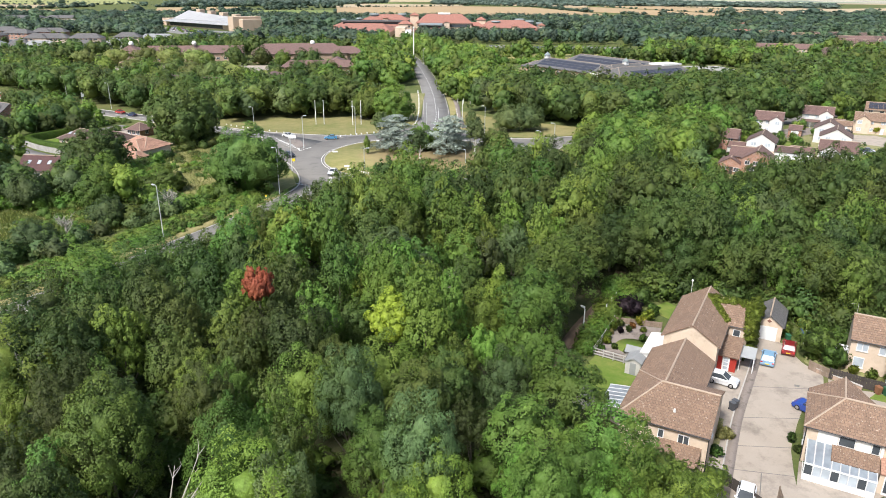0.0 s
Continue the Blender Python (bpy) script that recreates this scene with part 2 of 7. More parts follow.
M["metal_roof"] = surface("metal_roof", (0.27, 0.275, 0.28), (0.35, 0.355, 0.36), 0.1, 3, 0.7, 0.0, bump=0.002)
M["teal_roof"] = surface("teal_roof", (0.15, 0.185, 0.19), (0.20, 0.24, 0.245), 0.2, 3, 0.5, bump=0.002)
M["stone_buff"] = surface("stone_buff", (0.36, 0.27, 0.20), (0.47, 0.37, 0.28), 0.2, 4, 0.85, bump=0.003)
M["court"] = surface("court", (0.24, 0.235, 0.225), (0.34, 0.335, 0.32), 0.06, 6, 0.9, bump=0.004, stain=(0.20, 0.19, 0.18), stain_scale=0.12)
M["earth"] = surface("earth", (0.10, 0.07, 0.045), (0.20, 0.145, 0.10), 0.3, 5, 0.95, bump=0.03)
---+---
■ SHORT PROBLEM ■
Quote exactly the line containing "Continue the Blender" and every later line through the end of the listing, and no other lines.

■ EXERCISE ANSWER ■
Continue the Blender Python (bpy) script that recreates this scene with part 2 of 7. More parts follow.
M["metal_roof"] = surface("metal_roof", (0.27, 0.275, 0.28), (0.35, 0.355, 0.36), 0.1, 3, 0.7, 0.0, bump=0.002)
M["teal_roof"] = surface("teal_roof", (0.15, 0.185, 0.19), (0.20, 0.24, 0.245), 0.2, 3, 0.5, bump=0.002)
M["stone_buff"] = surface("stone_buff", (0.36, 0.27, 0.20), (0.47, 0.37, 0.28), 0.2, 4, 0.85, bump=0.003)
M["court"] = surface("court", (0.24, 0.235, 0.225), (0.34, 0.335, 0.32), 0.06, 6, 0.9, bump=0.004, stain=(0.20, 0.19, 0.18), stain_scale=0.12)
M["earth"] = surface("earth", (0.10, 0.07, 0.045), (0.20, 0.145, 0.10), 0.3, 5, 0.95, bump=0.03)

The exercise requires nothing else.